EXERCISE GOAL:
Retype all of the listing exactly, passing over any picture you find.
---
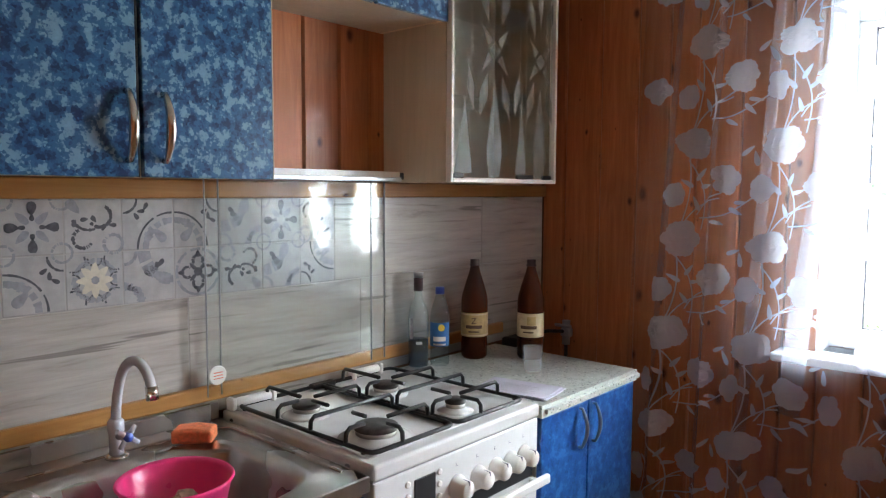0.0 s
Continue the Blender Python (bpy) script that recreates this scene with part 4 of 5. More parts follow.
def tap():
    bx, by = 0.122, -1.900
    t = thing("kitchen_tap", "grey swan-neck tap with a cross handle", "tap", (bx, by, 0.852))
    b = lathe(bmesh.new(), [(0.026, 0), (0.026, 0.006), (0.018, 0.010)], (bx, by, 0.853), 24)
    part("base_ring", b, CHROME, t)
    b = lathe(bmesh.new(), [(0.016, 0.006), (0.016, 0.055), (0.018, 0.065), (0.018, 0.085), (0.013, 0.090)], (bx, by, 0.853), 24)
    part("tap_body", b, FAUCET, t)
    # the neck leans forward, then bends over in a tight bow
    ctrl = [(0.0, 0.935), (0.004, 0.975), (0.014, 1.020), (0.030, 1.058), (0.052, 1.080), (0.078, 1.084), (0.100, 1.071), (0.114, 1.050), (0.120, 1.030)]
    neck = []
    for (h0, v0), (h1, v1), (h2, v2), (h3, v3) in zip([ctrl[0]] + ctrl[:-2], ctrl[:-1], ctrl[1:], ctrl[2:] + [ctrl[-1]]):
        for k in range(4):
            u = k / 4
            w = (-u ** 3 + 2 * u * u - u, 3 * u ** 3 - 5 * u * u + 2, -3 * u ** 3 + 4 * u * u + u, u ** 3 - u * u)
            h_ = 0.5 * (w[0] * h0 + w[1] * h1 + w[2] * h2 + w[3] * h3)
            z_ = 0.5 * (w[0] * v0 + w[1] * v1 + w[2] * v2 + w[3] * v3)
            neck.append((bx + h_ * 0.97, by + h_ * 0.24, z_))
    neck.append((bx + 0.120 * 0.97, by + 0.120 * 0.24, 1.030))
    e = Vector(neck[-1])
    sp = part("spout", tube(bmesh.new(), neck, 0.0108, 14), FAUCET, t)
    b = tube(bmesh.new(), [e + Vector((0, 0, 0.004)), e + Vector((0.004, 0, -0.026))], 0.0135, 16)
    part("aerator", b, CHROME, sp)
    hc = Vector((bx + 0.045, by + 0.005, 0.910))
    part("valve_stem", tube(bmesh.new(), [(bx, by, 0.905), hc], 0.010, 12), FAUCET, t)
    h = bmesh.new()
    for k in range(4):
        a = math.pi / 4 + k * math.pi / 2 + 0.15
        d = Vector((0.12, math.cos(a), math.sin(a)))
        tube(h, [hc, hc + d * 0.03], [0.007, 0.0055], 8)
    hd = part("cross_handle", h, FAUCET, t)
    b = lathe(bmesh.new(), [(0.011, 0), (0.010, 0.010), (0.0, 0.011)], m=Matrix.Translation(hc) @ Matrix.Rotation(radians(90), 4, "Y"), seg=16)
    part("index_cap", b, BLUE_CAP, hd, "dark blue index cap")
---
RESPONSE BELOW:
0.0 s
Continue the Blender Python (bpy) script that recreates this scene with part 4 of 5. More parts follow.
def tap():
    bx, by = 0.122, -1.900
    t = thing("kitchen_tap", "grey swan-neck tap with a cross handle", "tap", (bx, by, 0.852))
    b = lathe(bmesh.new(), [(0.026, 0), (0.026, 0.006), (0.018, 0.010)], (bx, by, 0.853), 24)
    part("base_ring", b, CHROME, t)
    b = lathe(bmesh.new(), [(0.016, 0.006), (0.016, 0.055), (0.018, 0.065), (0.018, 0.085), (0.013, 0.090)], (bx, by, 0.853), 24)
    part("tap_body", b, FAUCET, t)
    # the neck leans forward, then bends over in a tight bow
    ctrl = [(0.0, 0.935), (0.004, 0.975), (0.014, 1.020), (0.030, 1.058), (0.052, 1.080), (0.078, 1.084), (0.100, 1.071), (0.114, 1.050), (0.120, 1.030)]
    neck = []
    for (h0, v0), (h1, v1), (h2, v2), (h3, v3) in zip([ctrl[0]] + ctrl[:-2], ctrl[:-1], ctrl[1:], ctrl[2:] + [ctrl[-1]]):
        for k in range(4):
            u = k / 4
            w = (-u ** 3 + 2 * u * u - u, 3 * u ** 3 - 5 * u * u + 2, -3 * u ** 3 + 4 * u * u + u, u ** 3 - u * u)
            h_ = 0.5 * (w[0] * h0 + w[1] * h1 + w[2] * h2 + w[3] * h3)
            z_ = 0.5 * (w[0] * v0 + w[1] * v1 + w[2] * v2 + w[3] * v3)
            neck.append((bx + h_ * 0.97, by + h_ * 0.24, z_))
    neck.append((bx + 0.120 * 0.97, by + 0.120 * 0.24, 1.030))
    e = Vector(neck[-1])
    sp = part("spout", tube(bmesh.new(), neck, 0.0108, 14), FAUCET, t)
    b = tube(bmesh.new(), [e + Vector((0, 0, 0.004)), e + Vector((0.004, 0, -0.026))], 0.0135, 16)
    part("aerator", b, CHROME, sp)
    hc = Vector((bx + 0.045, by + 0.005, 0.910))
    part("valve_stem", tube(bmesh.new(), [(bx, by, 0.905), hc], 0.010, 12), FAUCET, t)
    h = bmesh.new()
    for k in range(4):
        a = math.pi / 4 + k * math.pi / 2 + 0.15
        d = Vector((0.12, math.cos(a), math.sin(a)))
        tube(h, [hc, hc + d * 0.03], [0.007, 0.0055], 8)
    hd = part("cross_handle", h, FAUCET, t)
    b = lathe(bmesh.new(), [(0.011, 0), (0.010, 0.010), (0.0, 0.011)], m=Matrix.Translation(hc) @ Matrix.Rotation(radians(90), 4, "Y"), seg=16)
    part("index_cap", b, BLUE_CAP, hd, "dark blue index cap")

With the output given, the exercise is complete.